Beyond technique, there’s a production lesson. Martin Hannett’s work on their records emphasized space — drums that sound like they’re recorded in a warehouse, guitar tones that hover, and silence used as a composer would use a rest. Those choices encouraged later musicians to think in terms of atmosphere and studio experimentation. Also, Curtis’s lyrics and stage persona reframed vulnerability as a courageous stance; that left a lasting mark on songwriters who wanted to be earnest without being melodramatic. When people ask me what to listen to for post-punk basics, I tell them to sit with the records late at night and notice how every element serves the mood rather than the spotlight.
Quincy
Quincy
2025-09-05 13:20:14
If you want the short emotional map: Ian Curtis transformed how a singer could inhabit songs, and that reshaped post-punk’s whole vibe.

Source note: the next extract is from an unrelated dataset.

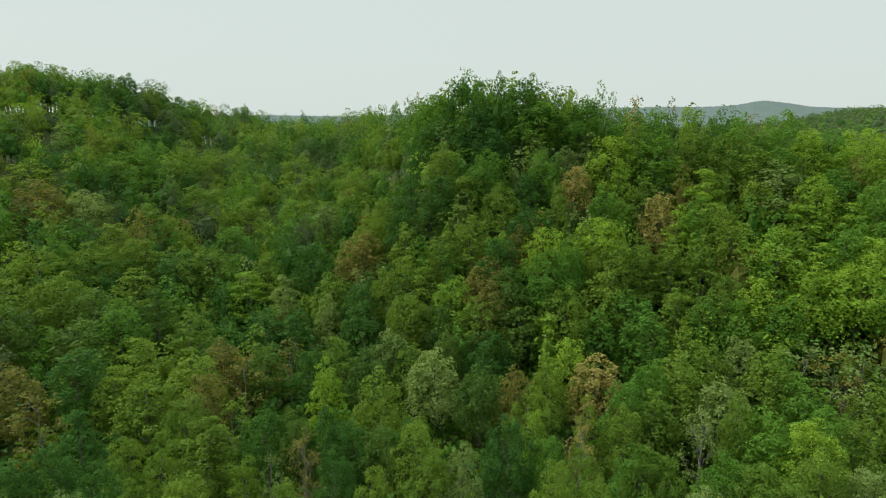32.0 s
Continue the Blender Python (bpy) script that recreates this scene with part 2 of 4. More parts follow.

He didn't belt or show off — he conveyed tension through timing, breath, and understatement, and that invited bands to focus on mood, repetition, and texture rather than flashy solos. Pair that with Hook’s melodic bass and Morris’s mechanical drums, and you get a model where rhythm carries melody and space becomes an instrument.

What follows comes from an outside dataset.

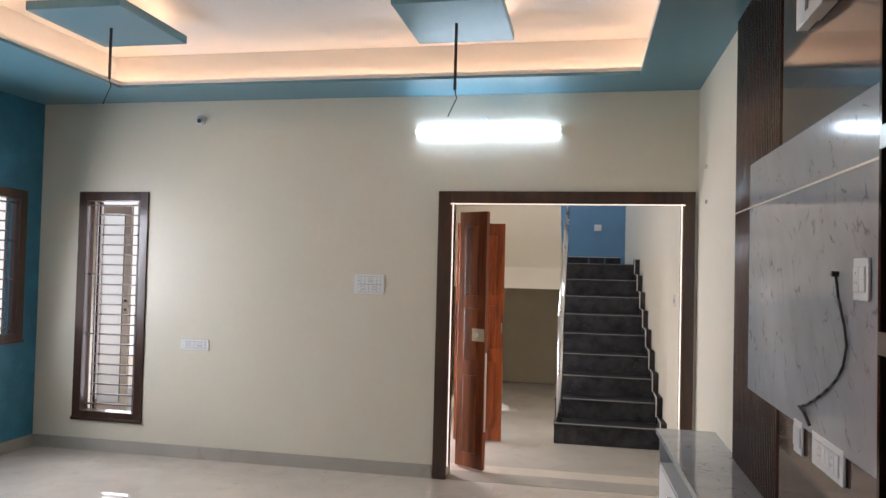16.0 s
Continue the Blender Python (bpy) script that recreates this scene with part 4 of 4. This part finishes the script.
for k in range(3):
    dz = 0.25 + 0.22 * k
    part("side_rail", cyl(bmesh.new(), (XS0 + 0.04, YS + 0.1, RISE + dz), (XS0 + 0.04, 15.2, RISE * N + dz), 0.008, 8), M_STEEL, t, smooth=True)
t = thing("wall_lamp", (1.12, 16.3, 2.15), "small white square wall lamp on the blue landing wall", "wall lamp")
part("shade", box(1.05, 1.15, 16.28, 16.348, 2.18, 2.27, 0.01), M_PLASTIC, t)
t = thing("bell_switch", (XS1 + 0.05, 12.2, 1.35), "small bell switch on the lobby wall", "switch")
part("plate", box(XS1 + 0.05, XS1 + 0.0595, 12.2, 12.27, 1.32, 1.42, 0.002), M_PLASTIC, t)
part("key", box(XS1 + 0.046, XS1 + 0.0498, 12.22, 12.25, 1.355, 1.385, 0.001), M_GREYPL, t)

# house across the yard, seen pale through the windows
t = thing("neighbour_house", (-8, 16, 0), "white neighbouring house wall across the narrow yard", "house")
part("wall", box(-12, -1.6, 17.0, 17.3, 0, 6), M_OUTWALL, t)
part("wall", box(-9.3, -9.0, 5, 17, 0, 6), M_OUTWALL, t)
part("parapet", box(-12, -1.6, 16.95, 17.35, 6.001, 6.2), M_OUTWALL, t)

# ------------------------------------------------------------ television wall
TVX = XH1 - 0.022
t = thing("tv_wall_panel", (XH1, 8.9, 0.66), "glossy dark brown television wall panelling with a grey marble inset", "wall panel")
part("gloss_board", box(TVX, XH1 - 0.001, 7.85, 9.00, 0.655, 2.925, 0.002), M_DARKBROWN, t)
part("flute_back", box(TVX + 0.006, XH1 - 0.001, 9.002, 9.90, 0.655, 2.925), M_FLUTE, t)
for k in range(30):
    y = 9.008 + k * 0.029
    part("flute", cyl(bmesh.new(), (TVX + 0.004, y + 0.013, 0.656), (TVX + 0.004, y + 0.013, 2.924), 0.0115, 10), M_FLUTE, t, smooth=True)
part("joint_strip", box(TVX - 0.0135, TVX - 0.0105, 7.85, 9.90, 1.912, 1.919), M_STRIP, t, "thin pale metal strip")
part("marble_board", box(TVX - 0.010, TVX - 0.0005, 7.95, 9.515, 1.07, 2.12, 0.002), M_TVMARBLE, t, "pale grey marble board")
plate("socket_plate", (TVX - 0.002, 8.70, 1.025), (0.1, 0.12), "-x", "small white plate under the television board", 1, 1)
plate("socket_plate", (TVX - 0.002, 8.385, 1.03), (0.30, 0.11), "-x", "wide white socket plate under the television board", 1, 6)
plate("socket_plate", (TVX - 0.010, 8.09, 1.593), (0.11, 0.12), "-x", "white socket plate on the marble board", 1, 2)
cab = [(TVX - 0.018, y - 0.015, z + 0.03) for y, z in ((8.31, 1.575), (8.285, 1.505), (8.235, 1.43), (8.21, 1.37), (8.24, 1.305), (8.29, 1.262), (8.36, 1.224), (8.44, 1.188), (8.52, 1.157), (8.60, 1.128), (8.675, 1.11))]
t = thing("tv_cable", (TVX - 0.02, 8.4, 1.08), "black cable dangling from the marble board", "cable")
part("cable", tube_line(bmesh.new(), cab, 0.0042, 8), M_CABLE, t, smooth=True)
part("plug_end", tube_line(bmesh.new(), [(TVX - 0.018, 8.66, 1.14), (TVX - 0.022, 8.585, 1.13), (TVX - 0.02, 8.535, 1.10)], 0.006, 8), M_CABLE, t)
part("gland", cyl(bmesh.new(), (TVX - 0.03, 8.295, 1.608), (TVX - 0.0105, 8.295, 1.608), 0.009, 12), M_CABLE, t)
t = thing("fuse_box", (TVX - 0.03, 8.5, 2.465), "white distribution box with an open dark flap high on the panelling", "fuse box")
part("case", box(TVX - 0.042, TVX - 0.001, 8.53, 8.66, 2.475, 2.70, 0.004), M_PLASTIC, t)
part("flap", box(TVX - 0.050, TVX - 0.001, 8.345, 8.525, 2.465, 2.70, 0.004), M_PVC, t)
part("gap", box(TVX - 0.052, TVX - 0.0505, 8.488, 8.52, 2.50, 2.69), M_GREYPL, t)

# low television counter; its front runs a little out of line with the wall
CY0, CY1, CZ = 7.76, 10.52, 0.65


def front(y):
    return 1.395 + 0.031 * (CY1 - y)


def slanted(y0, y1, d0, d1, z0, z1):
    """A board along the counter's front, from d0 to d1 behind it."""
    return extrude_poly([(front(y0) + d0, y0), (front(y1) + d0, y1), (front(y1) + d1, y1), (front(y0) + d1, y0)], "z", z0, z1)


t = thing("tv_counter", (1.55, 9.0, 0), "low television counter with grey marble top, open cubbies and white doors", "tv unit")
part("top", extrude_poly([(front(CY0) - 0.02, CY0 - 0.01), (front(CY1) - 0.02, CY1 + 0.01), (XH1 - 0.001, CY1 + 0.01), (XH1 - 0.001, 7.83), (1.585, 7.83), (1.585, CY0 - 0.01)], "z", CZ - 0.03, CZ), M_TVMARBLE, t, "polished grey marble top")
part("end_panel", box(front(CY0), 1.584, CY0, CY0 + 0.025, 0.0, CZ - 0.031, 0.002), M_TVMARBLE, t)
part("end_panel", box(front(CY1), XH1 - 0.001, CY1 - 0.03, CY1, 0.0, CZ - 0.031, 0.002), M_TVMARBLE, t)
part("back", box(XH1 - 0.012, XH1 - 0.001, 7.84, CY1 - 0.031, 0.10, CZ - 0.031), M_LOFTWHITE, t)
part("shelf_board", slanted(7.84, CY1 - 0.031, 0.004, 0.20, 0.44, 0.455), M_WHITE, t)
part("plinth", slanted(CY0 + 0.026, CY1 - 0.031, 0.04, 0.10, 0.0, 0.0795), M_SKIRT, t)
part("bottom_board", slanted(CY0 + 0.026, CY1 - 0.031, 0.004, 0.09, 0.08, 0.098), M_WHITE, t)
for y in (8.45, 9.30):
    part("divider", box(front(y) + 0.004, front(y) + 0.20, y - 0.009, y + 0.009, 0.4555, CZ - 0.031), M_TVMARBLE, t)
part("recess_panel", slanted(CY0 + 0.03, 8.0, 0.03, 0.045, 0.099, 0.439), M_DARK, t, "dark recessed panel")
part("gap_panel", slanted(9.02, 9.36, 0.012, 0.028, 0.10, 0.438), M_LOFTWHITE, t)
for a, b, hy in ((8.02, 9.0, 8.62), (9.38, CY1 - 0.033, 9.95)):
    d = part("door", slanted(a, b, 0.0, 0.018, 0.10, 0.438), M_WHITE, t)
    d_handle(front(hy), hy, 0.27, 0.40, (-1, 0), d)

# tall dark tower unit
TX, TZ = 1.613, 2.925
t = thing("display_tower", (1.8, 7.67, 0), "tall dark glossy display tower with open side shelves", "display unit")
part("front_panel", box(TX + 0.005, XR - 0.001, 7.50, 7.52, 0.10, 1.358, 0.002), M_DARK, t)
part("front_panel", box(TX + 0.005, XR - 0.001, 7.50, 7.52, 1.362, TZ, 0.002), M_DARK, t)
part("back_panel", box(1.74, 1.755, 7.521, 7.80, 0.10, TZ), M_DARK, t)
part("far_panel", box(TX + 0.005, 1.739, 7.785, 7.80, 0.10, TZ), M_DARK, t)
part("core", box(1.756, XR - 0.001, 7.521, 7.80, 0.10, TZ), M_DARK, t)
part("plinth", box(TX + 0.03, XR - 0.001, 7.51, 7.80, 0.0, 0.099), M_SKIRT, t, "pale tile plinth")
part("edge_trim", box(TX - 0.002, TX + 0.0045, 7.498, 7.512, 0.10, TZ), M_STEEL, t, "bright metal edge trim")
for z in (0.48, 0.95, 1.42, 1.91, 2.41):
    s = part("shelf", box(TX + 0.006, 1.739, 7.522, 7.784, z, z + 0.03), M_DARK, t)
    part("shelf_edge", box(TX, TX + 0.0055, 7.522, 7.784, z - 0.004, z + 0.05), M_TRIMMETAL, s, "metal shelf edge")

# green water drum
JX, JY = 1.695, 6.93
t = thing("water_drum", (JX, JY, 0), "green ribbed plastic water drum with a screw lid on the floor", "water drum")
prof = [(0.12, 0.0), (0.138, 0.006), (0.145, 0.025), (0.145, 0.085), (0.149, 0.09), (0.149, 0.102), (0.144, 0.107), (0.144, 0.228), (0.15, 0.234), (0.15, 0.25), (0.144, 0.256), (0.146, 0.318), (0.151, 0.325), (0.15, 0.338), (0.14, 0.348), (0.138, 0.356), (0.126, 0.378), (0.104, 0.395), (0.094, 0.398), (0.088, 0.408), (0.066, 0.414), (0.066, 0.42)]
part("body", lathe(bmesh.new(), prof, (JX, JY, 0.001), 48), M_GREEN, t, smooth=True)
part("lid", lathe(bmesh.new(), [(0.068, 0.421), (0.072, 0.424), (0.072, 0.452), (0.066, 0.46), (0.03, 0.462)], (JX, JY, 0.001), 40), M_GREEN, t, "green screw lid", smooth=True)
for s in (-1, 1):
    part("grip", tube_line(bmesh.new(), [(JX + s * 0.14, JY - 0.03, 0.335), (JX + s * 0.158, JY - 0.03, 0.322), (JX + s * 0.158, JY + 0.03, 0.322), (JX + s * 0.14, JY + 0.03, 0.335)], 0.008, 8), M_GREEN, t, smooth=True)

# ------------------------------------------------------------- tile pieces
def shared_box(name, sx, sy, sz, material, bev=0.0):
    bm = bx(bmesh.new(), -sx / 2, sx / 2, -sy / 2, sy / 2, -sz / 2, sz / 2, bev)
    me = bpy.data.meshes.new(name)
    bm.to_mesh(me)
    bm.free()
    me.materials.append(material)
    return me


rng = random.Random(7)
S = 0.80
tile_mesh = shared_box("tile", S - 0.0008, S - 0.0008, 0.006, M_FLOOR)
x_start, y_start = -3.70, -1.80
for i in range(8):
    for j in range(17):
        cx, cy = x_start + S * (i + 0.5), y_start + S * (j + 0.5)
        if cx - S / 2 > XR + 0.2 or cy - S / 2 > YD:
            continue
        if cx + S / 2 < XL - 0.1 and cy + S / 2 < YP1 - 0.1:
            continue
        ob = new("tile", tile_mesh)
        ob.parent = floor
        ob.matrix_basis = Matrix.Translation((cx, cy, -0.003)) @ Euler((rng.uniform(-0.0006, 0.0006), rng.uniform(-0.0006, 0.0006), 0)).to_matrix().to_4x4()
wall_k = bpy.data.objects["wall_kitchen_side"]
wt = shared_box("wall_tile", 0.0065, 1.1908, 0.63, M_WTILE)
for j in range(5):
    ob = new("wall_tile", wt)
    ob.parent = wall_k
    yc = 3.10 - 0.595 - 1.19 * j
    ob.matrix_basis = pose(XT + 0.0035 + 0.042 * (3.1 - yc), yc, 0.82 + 0.316, 0, 0, math.degrees(math.atan(0.042)))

What always gets me is how that approach opened doors: goth and coldwave took the darkness, indie bands took the melodic restraint, and producers began treating reverb and silence as essential tools. I still hear his influence whenever a modern band opts for a sparse arrangement that feels simultaneously intimate and vast; it’s like a lineage of restraint and atmosphere that keeps growing, and it’s one of those musical legacies that never feels dated.